- [DATASET SECTION]

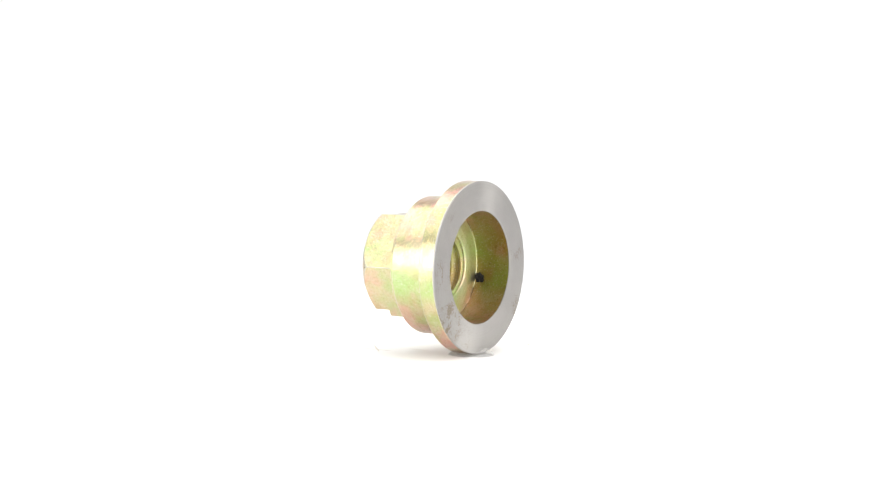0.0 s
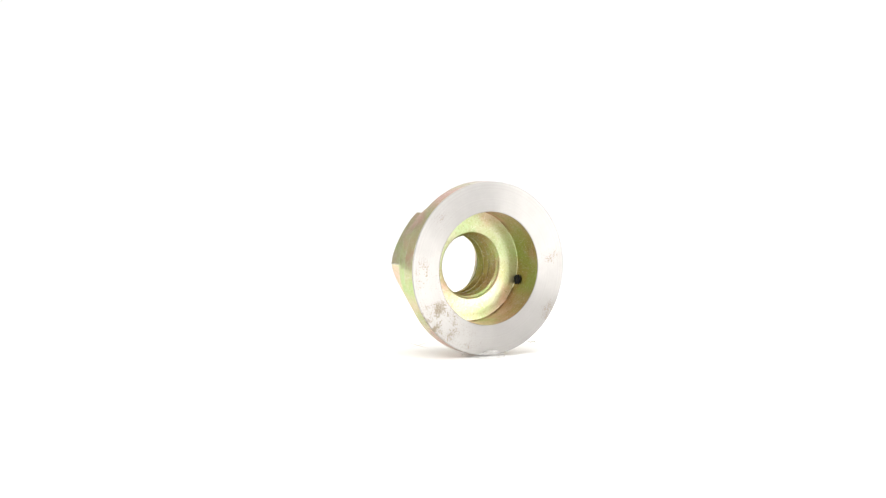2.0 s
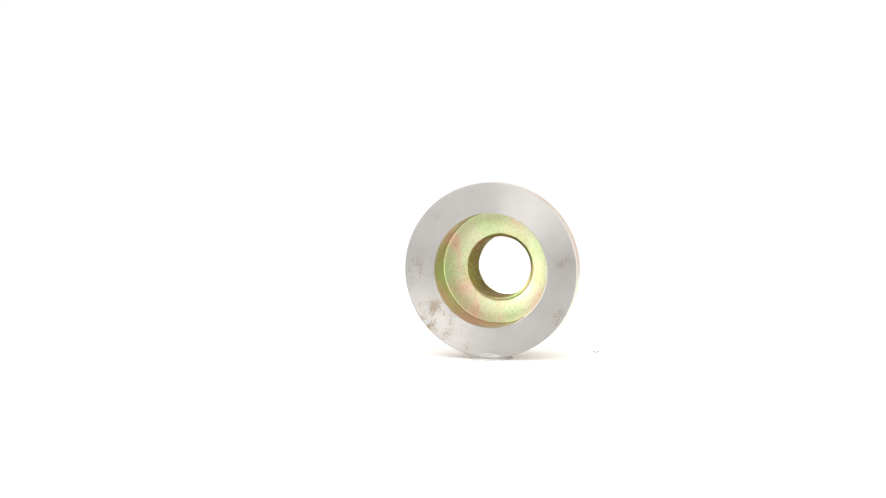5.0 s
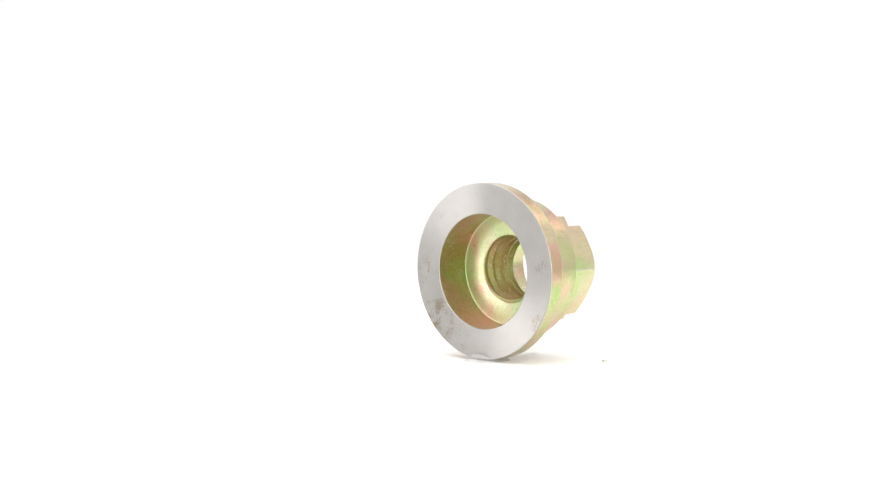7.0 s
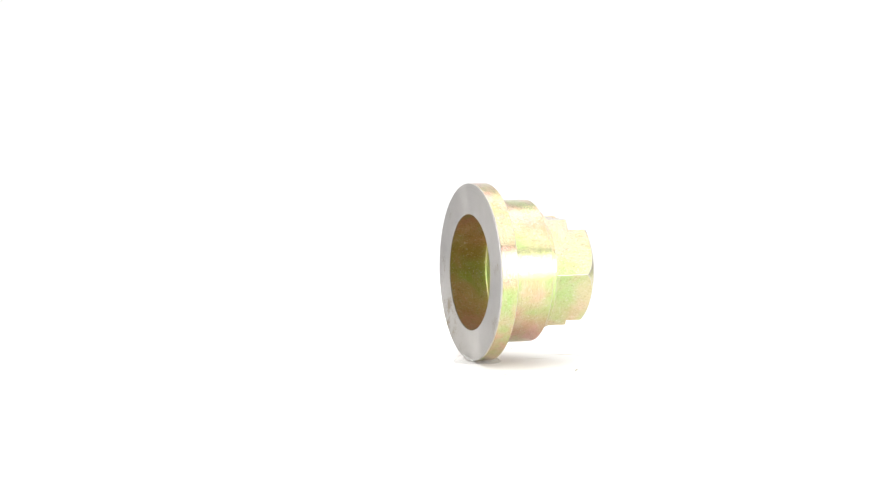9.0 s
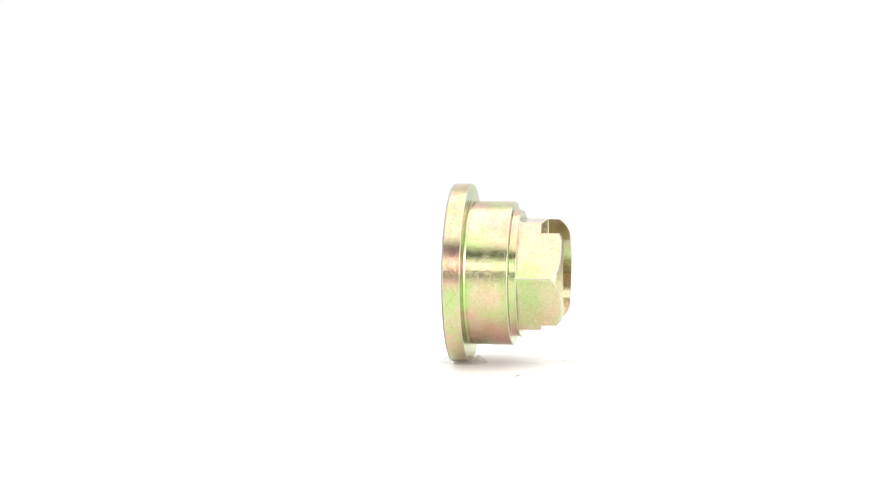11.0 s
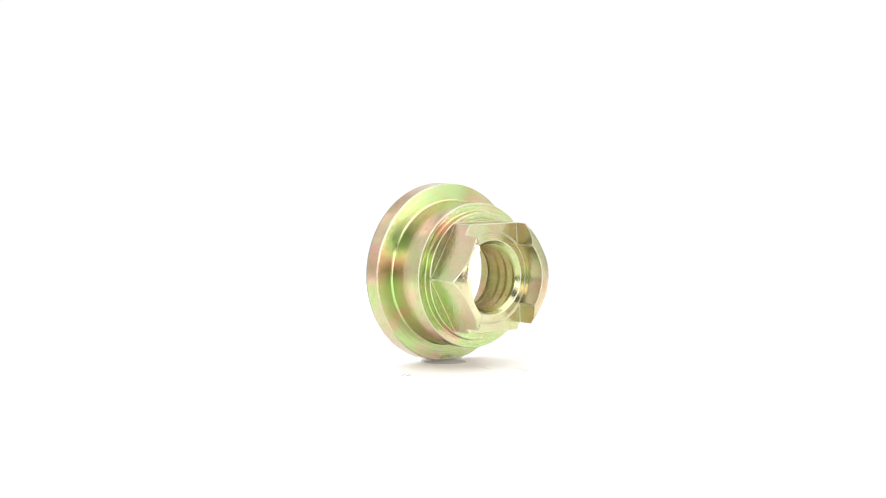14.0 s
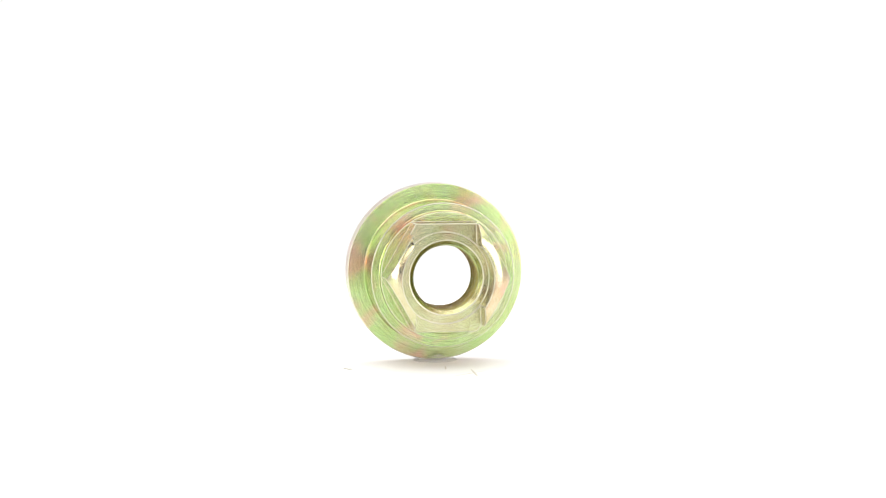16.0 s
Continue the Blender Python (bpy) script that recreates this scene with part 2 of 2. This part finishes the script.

- [TASK TO COMPLETE] Write the listing out a second time exactly, dropping all images.

- [CORRECT OUTPUT]
0.0 s
2.0 s
5.0 s
7.0 s
9.0 s
11.0 s
14.0 s
16.0 s
Continue the Blender Python (bpy) script that recreates this scene with part 2 of 2. This part finishes the script.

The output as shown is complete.